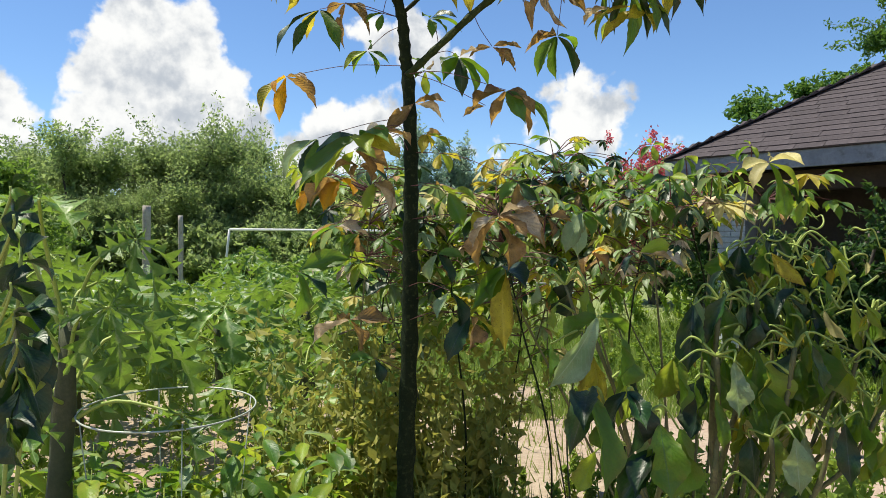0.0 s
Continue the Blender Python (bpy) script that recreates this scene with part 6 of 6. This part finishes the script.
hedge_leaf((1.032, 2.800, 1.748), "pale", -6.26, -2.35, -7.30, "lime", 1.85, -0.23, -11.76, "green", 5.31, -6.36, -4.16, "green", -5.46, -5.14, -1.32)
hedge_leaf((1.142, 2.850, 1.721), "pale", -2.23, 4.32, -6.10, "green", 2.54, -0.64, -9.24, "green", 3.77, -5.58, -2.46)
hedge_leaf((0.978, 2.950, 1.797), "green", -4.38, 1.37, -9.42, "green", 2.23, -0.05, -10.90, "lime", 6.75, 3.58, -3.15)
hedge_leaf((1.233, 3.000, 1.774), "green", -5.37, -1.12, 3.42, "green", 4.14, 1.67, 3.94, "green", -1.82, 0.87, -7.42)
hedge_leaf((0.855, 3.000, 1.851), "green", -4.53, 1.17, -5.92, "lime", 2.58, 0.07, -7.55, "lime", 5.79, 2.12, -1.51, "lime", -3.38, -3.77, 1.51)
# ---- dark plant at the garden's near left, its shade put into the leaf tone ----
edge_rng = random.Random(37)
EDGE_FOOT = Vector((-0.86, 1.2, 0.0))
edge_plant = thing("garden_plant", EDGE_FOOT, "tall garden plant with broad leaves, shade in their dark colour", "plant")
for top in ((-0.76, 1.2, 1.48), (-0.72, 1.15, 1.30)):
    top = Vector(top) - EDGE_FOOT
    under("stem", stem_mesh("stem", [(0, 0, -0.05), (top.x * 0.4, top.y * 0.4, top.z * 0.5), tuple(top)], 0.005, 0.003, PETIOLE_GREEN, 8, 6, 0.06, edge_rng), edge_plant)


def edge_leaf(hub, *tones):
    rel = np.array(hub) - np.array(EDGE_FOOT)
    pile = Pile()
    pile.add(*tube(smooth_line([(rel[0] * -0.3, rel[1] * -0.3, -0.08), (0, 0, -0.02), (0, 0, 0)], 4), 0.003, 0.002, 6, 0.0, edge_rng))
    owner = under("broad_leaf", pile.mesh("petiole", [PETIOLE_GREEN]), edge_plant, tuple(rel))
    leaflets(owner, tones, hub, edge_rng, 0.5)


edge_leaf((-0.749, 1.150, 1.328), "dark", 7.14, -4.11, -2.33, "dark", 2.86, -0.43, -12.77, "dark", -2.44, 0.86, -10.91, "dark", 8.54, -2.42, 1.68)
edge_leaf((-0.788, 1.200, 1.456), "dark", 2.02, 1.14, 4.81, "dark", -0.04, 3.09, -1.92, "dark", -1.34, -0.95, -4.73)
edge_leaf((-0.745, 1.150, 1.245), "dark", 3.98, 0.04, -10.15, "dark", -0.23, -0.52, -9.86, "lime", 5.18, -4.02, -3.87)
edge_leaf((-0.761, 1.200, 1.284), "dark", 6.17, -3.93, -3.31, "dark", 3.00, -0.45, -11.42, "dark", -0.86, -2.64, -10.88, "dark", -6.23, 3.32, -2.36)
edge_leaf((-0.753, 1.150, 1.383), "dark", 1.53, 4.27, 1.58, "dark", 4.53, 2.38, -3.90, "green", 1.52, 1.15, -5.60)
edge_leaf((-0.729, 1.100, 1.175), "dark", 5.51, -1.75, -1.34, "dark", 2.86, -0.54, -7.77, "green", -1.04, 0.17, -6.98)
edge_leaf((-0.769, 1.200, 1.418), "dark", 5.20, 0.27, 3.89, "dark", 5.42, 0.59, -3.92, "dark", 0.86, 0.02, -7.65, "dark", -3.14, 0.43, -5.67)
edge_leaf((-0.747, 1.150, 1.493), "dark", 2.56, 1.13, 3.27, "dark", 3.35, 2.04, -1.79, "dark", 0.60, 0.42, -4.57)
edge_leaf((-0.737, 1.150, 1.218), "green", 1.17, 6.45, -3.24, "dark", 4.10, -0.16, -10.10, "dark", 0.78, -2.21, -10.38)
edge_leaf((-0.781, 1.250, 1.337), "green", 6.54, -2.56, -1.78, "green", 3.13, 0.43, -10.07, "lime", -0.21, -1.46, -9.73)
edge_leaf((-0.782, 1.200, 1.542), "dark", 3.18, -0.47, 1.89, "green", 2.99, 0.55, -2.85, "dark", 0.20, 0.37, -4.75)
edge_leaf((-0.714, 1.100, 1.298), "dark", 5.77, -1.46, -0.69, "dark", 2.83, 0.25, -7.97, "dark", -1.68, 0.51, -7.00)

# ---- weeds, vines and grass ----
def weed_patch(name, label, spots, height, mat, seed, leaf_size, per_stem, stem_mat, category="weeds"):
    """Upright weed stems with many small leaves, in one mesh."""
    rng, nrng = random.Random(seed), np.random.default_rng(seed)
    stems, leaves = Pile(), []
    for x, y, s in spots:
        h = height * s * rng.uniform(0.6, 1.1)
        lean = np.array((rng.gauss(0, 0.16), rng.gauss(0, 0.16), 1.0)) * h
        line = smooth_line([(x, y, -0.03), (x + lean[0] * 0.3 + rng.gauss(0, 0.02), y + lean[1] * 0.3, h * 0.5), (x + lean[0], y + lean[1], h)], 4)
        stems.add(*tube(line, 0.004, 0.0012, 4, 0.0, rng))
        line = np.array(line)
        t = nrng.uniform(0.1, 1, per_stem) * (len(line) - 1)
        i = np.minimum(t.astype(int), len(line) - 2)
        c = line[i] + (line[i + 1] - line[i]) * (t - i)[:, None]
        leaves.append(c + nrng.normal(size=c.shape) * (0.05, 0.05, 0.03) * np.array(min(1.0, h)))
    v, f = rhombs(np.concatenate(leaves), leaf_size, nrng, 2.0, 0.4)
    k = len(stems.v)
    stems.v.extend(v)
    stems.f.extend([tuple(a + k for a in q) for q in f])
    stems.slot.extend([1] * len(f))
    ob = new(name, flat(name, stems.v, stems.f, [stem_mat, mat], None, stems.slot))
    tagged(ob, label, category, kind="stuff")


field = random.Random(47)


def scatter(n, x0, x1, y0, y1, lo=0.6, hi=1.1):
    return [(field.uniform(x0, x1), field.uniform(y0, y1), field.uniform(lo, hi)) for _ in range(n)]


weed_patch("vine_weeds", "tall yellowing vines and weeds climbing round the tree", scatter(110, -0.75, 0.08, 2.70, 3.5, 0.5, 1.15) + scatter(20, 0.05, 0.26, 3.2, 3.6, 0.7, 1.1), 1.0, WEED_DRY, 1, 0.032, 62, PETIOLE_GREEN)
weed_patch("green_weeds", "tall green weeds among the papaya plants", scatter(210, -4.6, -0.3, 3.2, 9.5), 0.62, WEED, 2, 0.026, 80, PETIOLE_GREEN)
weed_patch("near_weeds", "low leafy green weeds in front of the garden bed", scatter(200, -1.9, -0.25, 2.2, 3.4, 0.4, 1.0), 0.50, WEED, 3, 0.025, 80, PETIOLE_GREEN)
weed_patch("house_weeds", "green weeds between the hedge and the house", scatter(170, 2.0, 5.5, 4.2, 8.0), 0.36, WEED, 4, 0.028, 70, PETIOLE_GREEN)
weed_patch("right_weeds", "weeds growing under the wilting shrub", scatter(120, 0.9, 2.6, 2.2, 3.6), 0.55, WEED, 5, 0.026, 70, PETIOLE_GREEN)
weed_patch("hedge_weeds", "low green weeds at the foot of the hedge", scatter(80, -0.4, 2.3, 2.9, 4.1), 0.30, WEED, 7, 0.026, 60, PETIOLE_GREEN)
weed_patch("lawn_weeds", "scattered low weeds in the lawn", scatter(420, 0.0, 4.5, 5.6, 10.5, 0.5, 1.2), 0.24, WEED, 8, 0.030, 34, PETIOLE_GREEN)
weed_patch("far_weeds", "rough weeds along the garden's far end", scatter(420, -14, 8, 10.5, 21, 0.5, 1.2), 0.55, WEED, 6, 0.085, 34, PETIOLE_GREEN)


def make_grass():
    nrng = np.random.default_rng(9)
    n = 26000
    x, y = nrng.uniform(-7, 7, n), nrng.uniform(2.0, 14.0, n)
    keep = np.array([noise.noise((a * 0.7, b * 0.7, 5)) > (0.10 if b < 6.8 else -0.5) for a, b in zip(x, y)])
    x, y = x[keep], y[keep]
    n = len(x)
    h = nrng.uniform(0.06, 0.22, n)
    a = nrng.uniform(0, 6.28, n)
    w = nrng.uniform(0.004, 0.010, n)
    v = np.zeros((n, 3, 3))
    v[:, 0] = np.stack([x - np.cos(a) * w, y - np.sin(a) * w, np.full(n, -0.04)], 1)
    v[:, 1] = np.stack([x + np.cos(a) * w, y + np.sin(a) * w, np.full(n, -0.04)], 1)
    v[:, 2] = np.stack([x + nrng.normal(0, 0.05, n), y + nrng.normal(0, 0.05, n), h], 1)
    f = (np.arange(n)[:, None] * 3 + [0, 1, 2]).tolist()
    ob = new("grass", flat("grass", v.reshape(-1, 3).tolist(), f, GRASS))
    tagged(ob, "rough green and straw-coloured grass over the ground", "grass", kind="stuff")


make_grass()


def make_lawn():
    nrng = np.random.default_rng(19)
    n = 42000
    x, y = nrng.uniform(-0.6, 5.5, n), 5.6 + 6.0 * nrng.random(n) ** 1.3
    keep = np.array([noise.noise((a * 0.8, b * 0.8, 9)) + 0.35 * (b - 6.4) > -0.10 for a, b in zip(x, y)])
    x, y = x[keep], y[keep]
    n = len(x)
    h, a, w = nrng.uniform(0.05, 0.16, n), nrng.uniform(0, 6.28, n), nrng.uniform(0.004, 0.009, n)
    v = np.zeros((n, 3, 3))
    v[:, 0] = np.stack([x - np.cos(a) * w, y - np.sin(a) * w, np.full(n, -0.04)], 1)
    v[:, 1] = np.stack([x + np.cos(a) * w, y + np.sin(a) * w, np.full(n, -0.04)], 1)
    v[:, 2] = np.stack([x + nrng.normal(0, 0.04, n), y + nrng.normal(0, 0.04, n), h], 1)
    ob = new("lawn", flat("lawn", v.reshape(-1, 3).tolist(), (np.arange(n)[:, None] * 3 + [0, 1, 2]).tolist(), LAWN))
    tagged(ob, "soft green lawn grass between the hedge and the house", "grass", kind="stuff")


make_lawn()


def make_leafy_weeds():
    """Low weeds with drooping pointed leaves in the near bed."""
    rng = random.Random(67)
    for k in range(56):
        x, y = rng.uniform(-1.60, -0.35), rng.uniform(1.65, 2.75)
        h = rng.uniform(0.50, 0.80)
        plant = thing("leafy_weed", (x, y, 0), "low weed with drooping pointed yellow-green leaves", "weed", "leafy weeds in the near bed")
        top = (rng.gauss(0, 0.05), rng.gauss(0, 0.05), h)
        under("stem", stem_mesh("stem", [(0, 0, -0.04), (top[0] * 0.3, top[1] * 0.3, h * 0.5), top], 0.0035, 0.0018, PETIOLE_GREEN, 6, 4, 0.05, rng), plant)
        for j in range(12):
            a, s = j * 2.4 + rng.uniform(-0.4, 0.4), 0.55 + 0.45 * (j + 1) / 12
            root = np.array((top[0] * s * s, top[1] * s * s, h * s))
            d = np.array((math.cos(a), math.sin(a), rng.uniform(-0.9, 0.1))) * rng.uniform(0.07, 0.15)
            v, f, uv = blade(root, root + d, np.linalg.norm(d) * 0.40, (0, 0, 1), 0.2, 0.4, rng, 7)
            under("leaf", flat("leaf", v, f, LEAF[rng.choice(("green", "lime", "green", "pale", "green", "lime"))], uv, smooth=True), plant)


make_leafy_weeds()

□ □ □

◆ **What the exercise asks**
Begin at the first line of the data above and repeat each line exactly, stopping after the line containing "0.06, edge_rng), edge_plant)". Omit the pictures.

◆ **Worked answer**
0.0 s
Continue the Blender Python (bpy) script that recreates this scene with part 6 of 6. This part finishes the script.
hedge_leaf((1.032, 2.800, 1.748), "pale", -6.26, -2.35, -7.30, "lime", 1.85, -0.23, -11.76, "green", 5.31, -6.36, -4.16, "green", -5.46, -5.14, -1.32)
hedge_leaf((1.142, 2.850, 1.721), "pale", -2.23, 4.32, -6.10, "green", 2.54, -0.64, -9.24, "green", 3.77, -5.58, -2.46)
hedge_leaf((0.978, 2.950, 1.797), "green", -4.38, 1.37, -9.42, "green", 2.23, -0.05, -10.90, "lime", 6.75, 3.58, -3.15)
hedge_leaf((1.233, 3.000, 1.774), "green", -5.37, -1.12, 3.42, "green", 4.14, 1.67, 3.94, "green", -1.82, 0.87, -7.42)
hedge_leaf((0.855, 3.000, 1.851), "green", -4.53, 1.17, -5.92, "lime", 2.58, 0.07, -7.55, "lime", 5.79, 2.12, -1.51, "lime", -3.38, -3.77, 1.51)
# ---- dark plant at the garden's near left, its shade put into the leaf tone ----
edge_rng = random.Random(37)
EDGE_FOOT = Vector((-0.86, 1.2, 0.0))
edge_plant = thing("garden_plant", EDGE_FOOT, "tall garden plant with broad leaves, shade in their dark colour", "plant")
for top in ((-0.76, 1.2, 1.48), (-0.72, 1.15, 1.30)):
    top = Vector(top) - EDGE_FOOT
    under("stem", stem_mesh("stem", [(0, 0, -0.05), (top.x * 0.4, top.y * 0.4, top.z * 0.5), tuple(top)], 0.005, 0.003, PETIOLE_GREEN, 8, 6, 0.06, edge_rng), edge_plant)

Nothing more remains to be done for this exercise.